GOAL: Omit every picture and return the rest of the data unaltered.

DATA LINES:

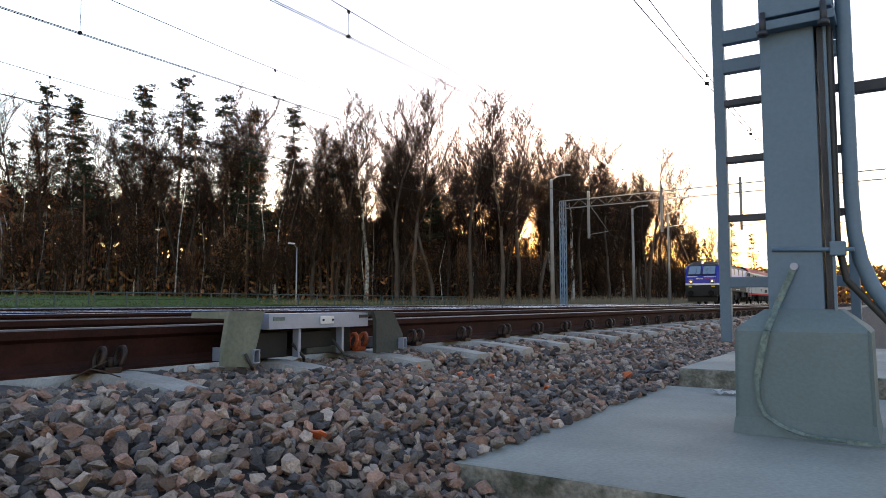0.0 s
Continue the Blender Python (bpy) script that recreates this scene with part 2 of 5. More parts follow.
# ---- mesh tools ----
def box(bm, x0, x1, y0, y1, z0, z1, bevel=0.0, mi=0):
    r = bmesh.ops.create_cube(bm, size=1.0)
    for v in r["verts"]:
        v.co = Vector(((x0 + x1) / 2 + v.co.x * (x1 - x0), (y0 + y1) / 2 + v.co.y * (y1 - y0), (z0 + z1) / 2 + v.co.z * (z1 - z0)))
    fs = {f for v in r["verts"] for f in v.link_faces}
    for f in fs:
        f.material_index = mi
    if bevel:
        es = list({e for v in r["verts"] for e in v.link_edges})
        out = bmesh.ops.bevel(bm, geom=es, offset=bevel, segments=2, affect="EDGES", profile=0.6)
        for f in out["faces"]:
            f.material_index = mi
    return bm


def tube(bm, pts, r, n=8, cap=True, mi=0):
    """A round bar along points; r may be one radius or one for each point."""
    pts = [Vector(p) for p in pts]
    rs = r if isinstance(r, (list, tuple)) else [r] * len(pts)
    rings = []
    up = None
    for i, p in enumerate(pts):
        d = (pts[min(i + 1, len(pts) - 1)] - pts[max(i - 1, 0)]).normalized()
        if up is None:
            up = d.orthogonal().normalized()
        a = (up - d * up.dot(d)).normalized()
        b = d.cross(a)
        up = a
        rings.append([bm.verts.new(p + (a * math.cos(k * 2 * math.pi / n) + b * math.sin(k * 2 * math.pi / n)) * rs[i]) for k in range(n)])
    for q0, q1 in zip(rings, rings[1:]):
        for k in range(n):
            f = bm.faces.new((q0[k], q0[(k + 1) % n], q1[(k + 1) % n], q1[k]))
            f.smooth, f.material_index = n > 4, mi
    if cap:
        bm.faces.new(rings[0][::-1]).material_index = mi
        bm.faces.new(rings[-1]).material_index = mi
    return bm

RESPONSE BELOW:
0.0 s
Continue the Blender Python (bpy) script that recreates this scene with part 2 of 5. More parts follow.
# ---- mesh tools ----
def box(bm, x0, x1, y0, y1, z0, z1, bevel=0.0, mi=0):
    r = bmesh.ops.create_cube(bm, size=1.0)
    for v in r["verts"]:
        v.co = Vector(((x0 + x1) / 2 + v.co.x * (x1 - x0), (y0 + y1) / 2 + v.co.y * (y1 - y0), (z0 + z1) / 2 + v.co.z * (z1 - z0)))
    fs = {f for v in r["verts"] for f in v.link_faces}
    for f in fs:
        f.material_index = mi
    if bevel:
        es = list({e for v in r["verts"] for e in v.link_edges})
        out = bmesh.ops.bevel(bm, geom=es, offset=bevel, segments=2, affect="EDGES", profile=0.6)
        for f in out["faces"]:
            f.material_index = mi
    return bm


def tube(bm, pts, r, n=8, cap=True, mi=0):
    """A round bar along points; r may be one radius or one for each point."""
    pts = [Vector(p) for p in pts]
    rs = r if isinstance(r, (list, tuple)) else [r] * len(pts)
    rings = []
    up = None
    for i, p in enumerate(pts):
        d = (pts[min(i + 1, len(pts) - 1)] - pts[max(i - 1, 0)]).normalized()
        if up is None:
            up = d.orthogonal().normalized()
        a = (up - d * up.dot(d)).normalized()
        b = d.cross(a)
        up = a
        rings.append([bm.verts.new(p + (a * math.cos(k * 2 * math.pi / n) + b * math.sin(k * 2 * math.pi / n)) * rs[i]) for k in range(n)])
    for q0, q1 in zip(rings, rings[1:]):
        for k in range(n):
            f = bm.faces.new((q0[k], q0[(k + 1) % n], q1[(k + 1) % n], q1[k]))
            f.smooth, f.material_index = n > 4, mi
    if cap:
        bm.faces.new(rings[0][::-1]).material_index = mi
        bm.faces.new(rings[-1]).material_index = mi
    return bm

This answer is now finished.